The Twins have neither the wealth, nor the wealth of talent, that those clubs do, which makes Mauer all the more vital to them. It isn't hard to imagine Minnesota sinking back into the depths of its division without Mauer, but it would be hard to imagine Mauer agreeing to a new contract anytime soon, which means that for the next 12 months -- or until he re-ups with the Twins, whichever comes first -- baseball will have its version of LeBron James. Both are supremely gifted players at the height of their abilities, starring for small-market hometown teams who would surely cease to be legitimate contenders without them. What's more, both possess the ability to boost a team's title aspirations -- as well as their own income -- single-handedly and both would be as attractive to Madison Avenue as they are to their potential employers.
While Cavaliers fans agonize over the latest LeBron rumors, Twins fans can take solace in the knowledge that not only do they get to watch Mauer for another season, but that to date, there has been little or no posturing about a new contract or public speculation about free agency on Mauer's part as there has been on James'. Part of that is because James can't help but be inundated with queries about where he'll land after the 2010 season because he's in the midst of the final year of his current deal, while Mauer still has a year to go; part of it is because Mauer is not the global icon that James is; and part of it is because Mauer has proven remarkably adept at deflecting such talk.

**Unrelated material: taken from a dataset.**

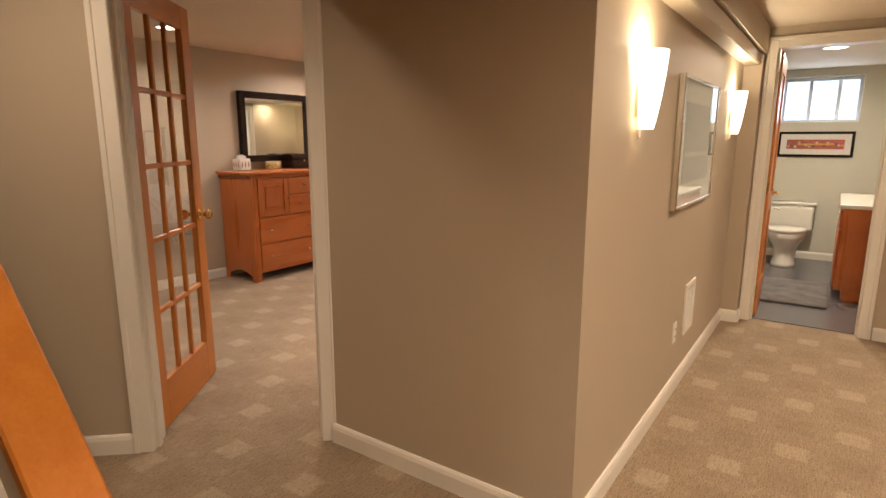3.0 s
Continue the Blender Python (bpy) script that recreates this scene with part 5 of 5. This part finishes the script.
towel = thing("hand_towel", pose(1.30, Y_BATH - 0.05, 1.315), "white hand towel hanging in the ring", "towel")
for s, col in ((-1, PLASTIC), (1, PLASTIC)):
    grid = [[(x * (0.07 + 0.035 * v), s * (0.012 + 0.006 * math.sin(9 * x + 3 * v)), -0.30 * v) for x in [i / 8 - 1 for i in range(17)]] for v in [j / 12 for j in range(13)]]
    uvs = [[(p[0], p[2]) for p in row] for row in grid]
    cloth_mesh("towel_fold", grid, uvs, mat("white_terry", (0.70, 0.68, 0.64), 0.95, var=0.05, fine=200, bump=0.5) if s < 0 else bpy.data.materials["white_terry"], towel)

bdoor = thing("door_bathroom", pose(-0.148, 7.605, 0, 0, 0, 92), "open honey fir panel door with brass lever", "door", kind="structure")
for x in (0.0, 0.555):
    part("stile", one(x, x + 0.105, -0.0175, 0.0175, 0.012, 1.985, bevel=0.003), PINE["z"], bdoor)
for z0, z1 in ((0.012, 0.24), (0.80, 0.94), (1.86, 1.985)):
    part("rail", one(0.105, 0.555, -0.017, 0.017, z0, z1, bevel=0.002), PINE["x"], bdoor)
for z0, z1 in ((0.24, 0.80), (0.94, 1.86)):
    part("panel", one(0.105, 0.555, -0.006, 0.006, z0, z1), PINE["z"], bdoor)
for s in (-1, 1):
    bm = lathe(B(), [(0.001, 0.0), (0.03, 0.0), (0.03, 0.006), (0.011, 0.012), (0.011, 0.045), (0.001, 0.046)], 18, pose(0.60, s * 0.0175, 0.93, 90 if s < 0 else -90, 0, 0), False)
    tube(bm, [(0.60, s * 0.058, 0.93), (0.55, s * 0.062, 0.932), (0.49, s * 0.058, 0.928)], 0.009, 8)
    part("lever", bm, BRASS, bdoor, "polished brass lever", True)
for z in (0.2, 1.0, 1.80):
    bm = B()
    cyl(bm, (-0.004, 0.0, z - 0.045), (-0.004, 0.0, z + 0.045), 0.007, n=10)
    box(bm, -0.002, 0.0, -0.016, 0.016, z - 0.045, z + 0.045)
    part("hinge", bm, BRASS, bdoor, "brass butt hinge")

It certainly didn't impact him on the field, where he won a Gold Glove while leading the league in batting average (.363, the highest ever for a catcher), on-base percentage (.444) and slugging percentage (.587) and virtually carried the Twins down the stretch. After losing at home to the A's on Sept. 12, the Twins were 70-72 and in third place in the AL Central. That was also the last game of the season for 2006 AL MVP Justin Morneau, who sat out the rest of the year with a back injury. Beginning the next day, Mauer batted .378/.521/.527 over the final 21 games, during which the Twins went 17-4 to catch the Tigers in the AL Central and then win a one-game playoff with Detroit. For good measure, Mauer batted .417 in the Twins' ALDS loss to the Yankees.
Not that the Yankees or anyone else needed him to, but if it was an audition of sorts, Mauer certainly passed it. He is currently the second-highest paid catcher in the game, behind only the Yankees' Jorge Posada. But Posada's contract will expire after the 2011 season, by which time he will be 40 years old, which means that the Yankees will almost certainly be targeting Mauer as his replacement this time next year.
It also means that Mauer is in for a sizable raise over the $12.5 million that he'll make next season. The Twins will need to balance their desire to keep Mauer with their desire to field a competitive team, which is far easier said than done. They can't tie up too substantial a portion of their payroll in one player without limiting their flexibility to make other moves, and yet they can't simply let Mauer go without putting up a fight. Part of it may depend on just how much of a financial boost they receive from playing in brand-new Target Field, which opens next April. But even with a few extra dollars from luxury suites and concessions, the Twins will never be able to bridge the cavernous gap between themselves and the Yankees (or, for that matter, the Red Sox, who will also be looking for a catcher next winter, when Jason Varitek and Victor Martinez will be free agents).
It's hard to find a comparable situation to Mauer's in recent history. The last catcher to be the best player available on the open market was probably Mike Piazza in 1998, but by that time, Piazza was already 30 years old. When his seven-year deal expired after the 2005 season, he was earning more than $16 million a year while batting just .251. Mauer will be just 27 when his current contract runs out, so even a seven-year deal would only take him into his mid-30s, and if he stays in the AL he can DH as often as he needs to in order to remain fresh.
What the Twins might lack in dollars, they can attempt to make up for by playing to Mauer's humility and stature as a living legend in his home state. This, after all, is a guy who grew up rooting for the Twins, who had to borrow his mom's car to drive to the Metrodome in 2004, the day he made his big league debut, and who looks forward to nothing as much as spending time at his cabin in the northern Minnesota woods.
Mauer has become as much a part of Minnesota as snowstorms, which is why on Monday afternoon, two of the first three comments posted on the Web site of the Minneapolis Star-Tribune story that announced Mauer's win were so direct in their orders to the Twins' front office to not let him leave. One implored the teams owners to "Pony Up Pohlads" and read "not only for a record breaking contract for Joe, but also for a big time acquisition to prove to Joe you are serious about building a winner." The other had the heading "Keep Mauer" and said "Please...please...please sign Joe Mauer to a long-term contract SOON!"
If that reaction is any indication, it's clear that the only thing more important to his fellow Minnesotans than having Mauer in Minnesota right now would be having him around for a very long time.